Cindy Delano, founder and chief executive officer of Invictus Global Management, sees an opportunity to lend to smaller, troubled companies that are outside the reach of larger funds and the Federal Reserve.
Delano, whose firm manages more than $89 million across distressed credit, litigation finance, bankruptcy and trade claims, spoke with Katherine Doherty on May 10. Comments have been edited and condensed.
How would you describe your approach to investing?
We look at the entire life cycle of a company undergoing distress. That typically spans event-driven distress, an upcoming maturity date or litigation liability that’s looming like opioids or mass torts, or an M&A event that’s about to h
appen. We also look at litigation finance in bankruptcy after we develop an understanding of how a case will play out. Those estate assets are often left behind or settled on the cheap.
With a lack of distressed credit, how do you put capital to work?
Our opportunity is grounded on the deep understanding of the legal intricacies of corporate bankruptcies. There is always some pocket of distress out there. We did not raise our fund expecting some major distress cycle. We raised it in a low default environment. We realized that our strategy, irrespective of cycle, is able to perform because we extract value in situations that others are too large to play in.
Why does the size of a credit fund matter?
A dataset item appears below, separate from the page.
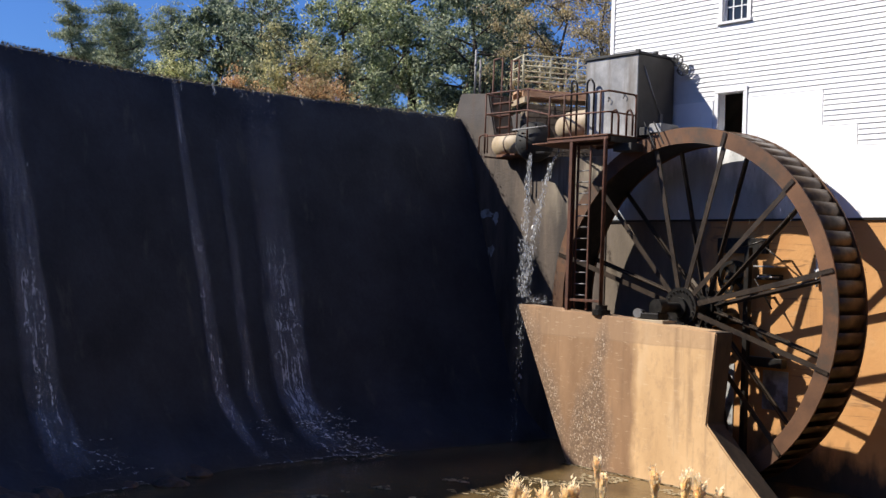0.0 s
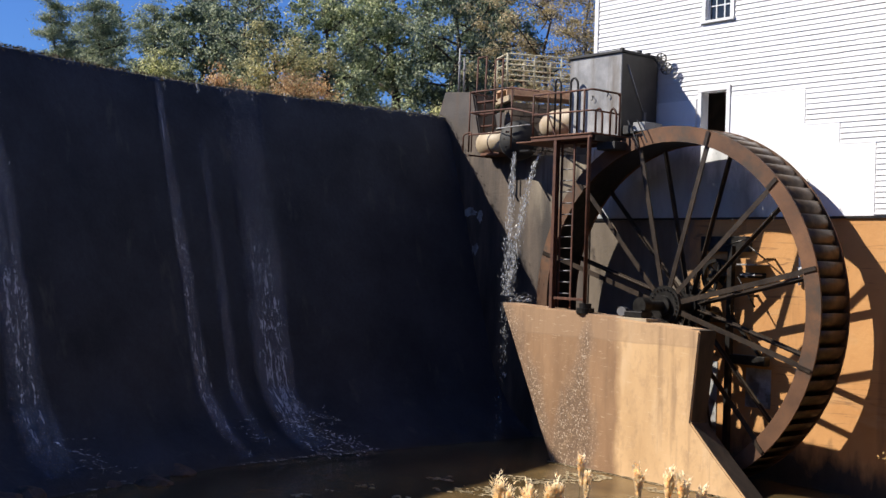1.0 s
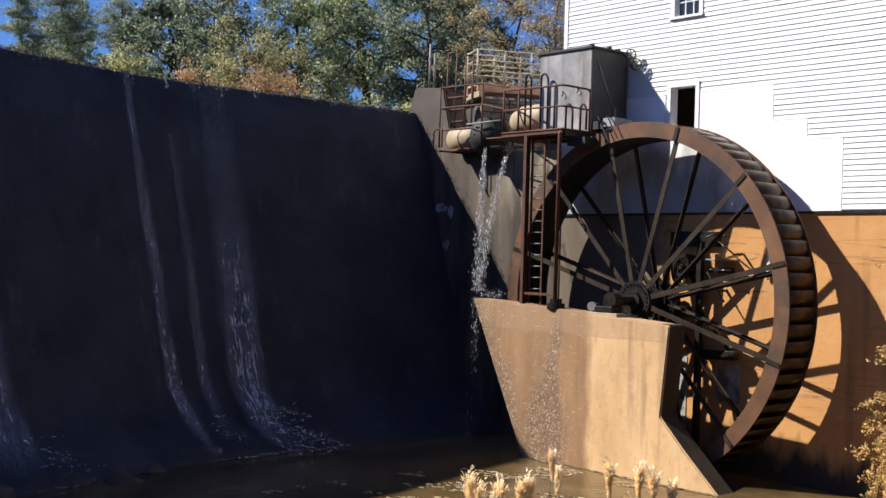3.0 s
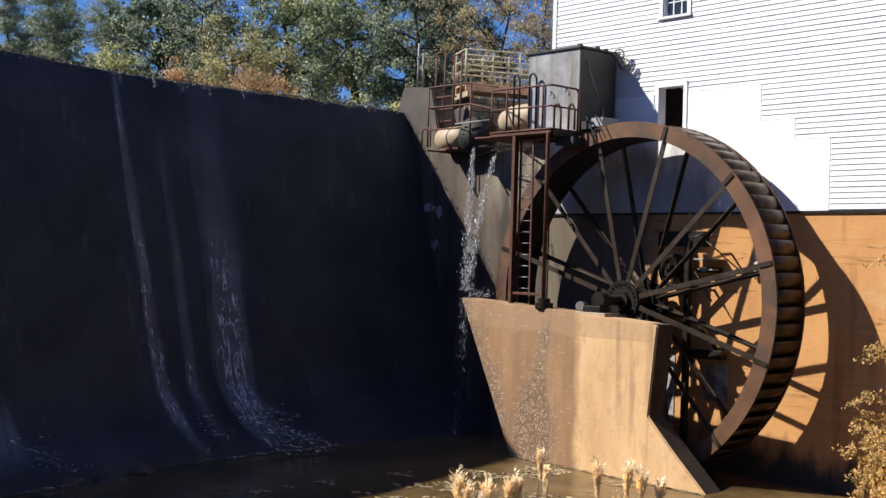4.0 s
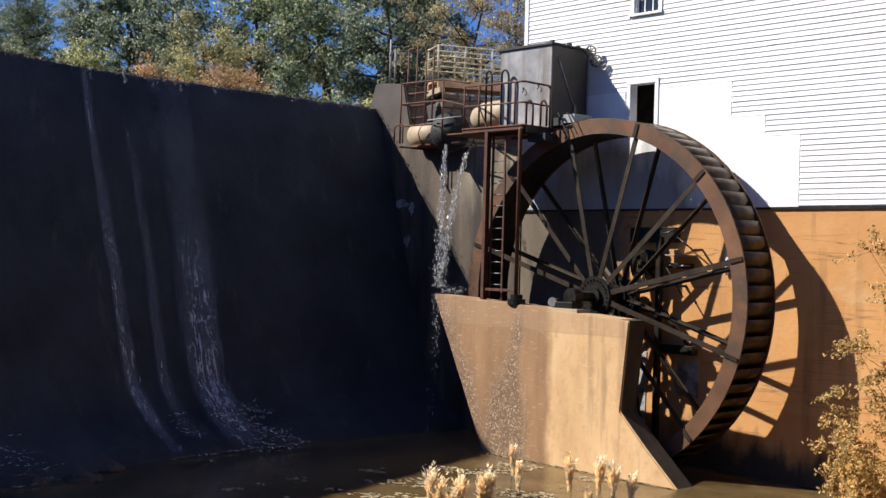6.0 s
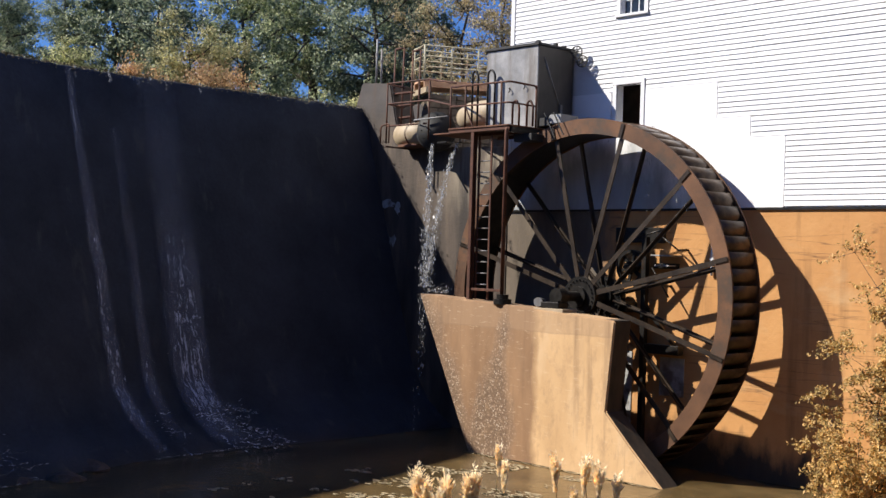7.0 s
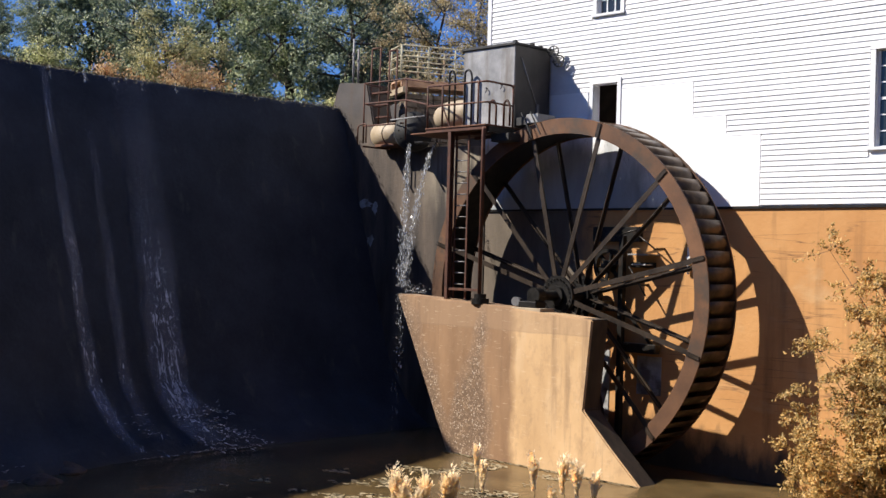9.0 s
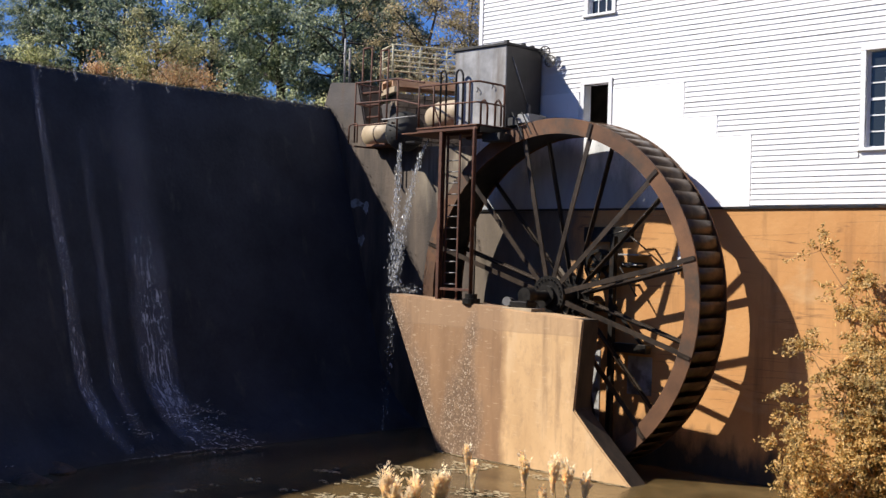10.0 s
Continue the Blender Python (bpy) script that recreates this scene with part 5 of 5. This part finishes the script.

In litigation finance or micro distress, some of the larger funds that raised billions on the back of what was expected to be a distressed cycle last year are too big. Now we have lots of complicated, hairy situations in the lower, middle-market: the $100 million to $5 billion enterprise value, small businesses that are deeply impacted by the pandemic that will not get the benefit of the Fed stimulus dollars. If we aim for $200 million, we’ll find little competition in the distress that’s out there. On the other side, you’ve got mega funds that raised tremendous amounts of dry powder. There is a structural mismatch between capital, 85% of which is held by large funds, versus where rescue financing and distressed opportunities lie.
How would you describe this cycle?
You’ve got highly levered companies with smaller capital structures, typically sponsor-backed, underwritten for growth that couldn’t materialize given how long the pandemic has been and what its done to the world. The other part is there has been a tremendous flow of capital that, without much discipline because of low interest rates over the last decade, has been chasing yield. There have been lots of loans and high-yield issuance where there is a lot of risk and not a lot of reward. Eventually, all you need is a series of micro events and you’ll have a steady stream of distress, not one large wave like the last global financial crisis. When companies lack access to capital markets, you see fraud, which yields market distress.
Where do you see the next set of opportunities?
Where you see a lot of money flowing, there will always be filings and litigation. Courts are humming and there are settlements with different pockets you can collect from. Sometimes they are insurance companies, some are corporations. You have to be careful with how you deploy capital and cautious about doing it in a way where you are levered to recovery.